Personal reminder with floating time. A lunch reminder at 12:30 can use Floating local time when it only needs to land on the local calendar's wall clock. Timezone mode should say Floating local time, and the generated DTSTART should not include Z or TZID.

Organizer typo blocking download. If Organizer email contains a display name without an email address, Calendar Checks marks Organizer email as needing edit and Download readiness remains blocked. Remove the value or enter a valid address, then check that the highlighted field clears.

FAQ:

What is an ICS file?

An ICS file is a text calendar file that stores event fields such as SUMMARY, DTSTART, DTEND, LOCATION, and optional reminder data for calendar import.

Why is the all-day end date one day later?

All-day DTEND is exclusive. A one-day event starts on the selected date and ends at the start of the following date.

Should I choose UTC or a named time zone?

Choose UTC for one exact instant across zones. Choose a named zone when the event should follow a place's wall-clock time, such as a local meeting or venue schedule.

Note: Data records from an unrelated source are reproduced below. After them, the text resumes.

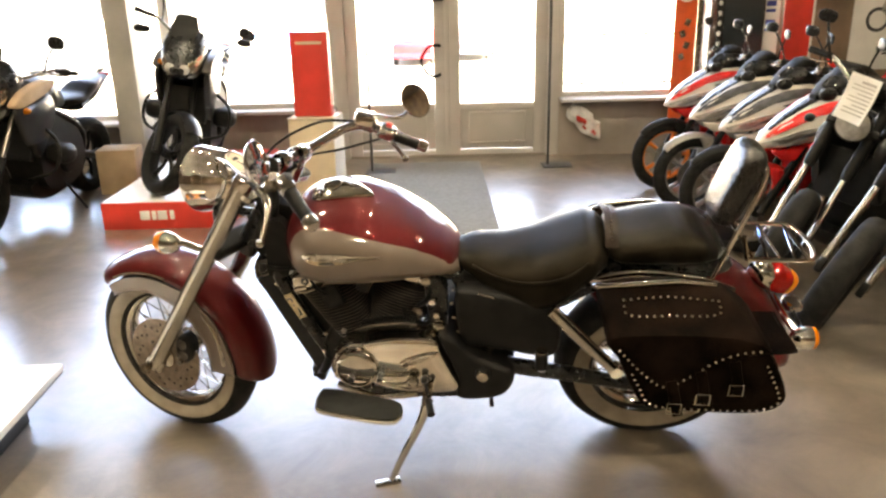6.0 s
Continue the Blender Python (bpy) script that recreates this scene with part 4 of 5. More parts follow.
bp("plug_lead", T([(0.545, -0.13, 0.76), (0.556, -0.155, 0.735), (0.572, -0.162, 0.712), (0.60, -0.165, 0.69)], 0.0055, 8, 5), MATT, None, "black spark plug lead")
bp("plug_housing", B((0.064, 0.05, 0.082), pose(0.612, -0.138, 0.680, 0, -20, 0), 0.010), MATT, None, "black housing between the cooling fins")
bp("plug_housing", B((0.05, 0.05, 0.05), pose(0.708, -0.10, 0.70, 0, 24, 0), 0.008), ENGINE)

# filler block added to keep the bright floor from showing through
bp("engine_front", P(curve_outline([(0.470, 0.690), (0.525, 0.700), (0.590, 0.560), (0.640, 0.420), (0.600, 0.345), (0.555, 0.370), (0.520, 0.520)], 4), -0.085, 0.085, 0.02), ENGINE, None, "dark filler block behind the frame tubes")
# bolts added to give small glints on the dark casing
for k, (x, y, z) in enumerate(((0.575, -0.135, 0.525), (0.610, -0.150, 0.470), (0.560, -0.130, 0.450), (0.640, -0.160, 0.555))):
    bp("case_bolt", L([(0.009, 0.0), (0.009, 0.007), (0.006, 0.010), (0.001, 0.0105)], 6, at((x, y, z), (-0.3, -1, 0))), FIN if k % 2 else CHROME)
# crankcase and side covers
CASE = curve_outline([(0.545, 0.42), (0.60, 0.34), (0.75, 0.30), (0.95, 0.295), (1.10, 0.315), (1.15, 0.40), (1.12, 0.50), (0.98, 0.575), (0.82, 0.585), (0.70, 0.585), (0.60, 0.55)], 4)
bp("crankcase", P([(x, min(z, 0.545)) for x, z in CASE], 0.165, -0.125, 0.02), ENGINE, None, "black engine crankcase")
CASE2 = curve_outline([(0.945, 0.555), (0.99, 0.55), (1.06, 0.48), (1.14, 0.445), (1.185, 0.41), (1.16, 0.335), (1.09, 0.308), (1.0, 0.312), (1.0, 0.40)], 4)
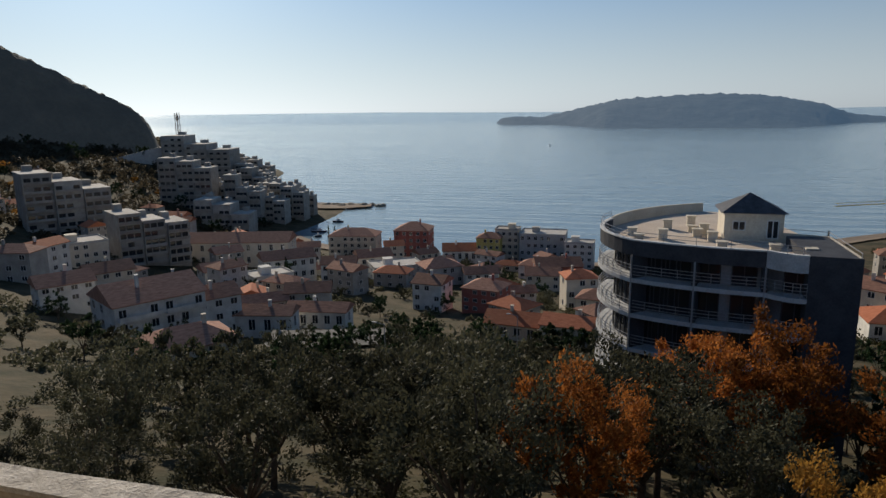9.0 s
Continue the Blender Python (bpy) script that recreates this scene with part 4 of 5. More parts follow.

Does the file send invitations?

No. The generated file uses a publish-style calendar event for import or sharing. It does not send email invitations, collect RSVP responses, or update attendee calendars by itself.

Why is download disabled?

Fix the highlighted fields first. A missing title, invalid date, invalid time, out-of-range duration, invalid all-day length, or invalid organizer email can block the .ics download.

Glossary:

ICS
A common filename extension for iCalendar event files.
iCalendar
The text-based calendar data format used by many calendar applications.
VEVENT
The event component inside an iCalendar file.
DTSTART
The field that stores the event start date or date-time.
DTEND
The exclusive end date or date-time that calendar applications use for the event.
TZID
A time-zone identifier attached to local date-time fields.
VALARM
An optional alarm component that can create a display reminder.
TRANSP
The field that tells compatible calendar applications whether the event blocks availability.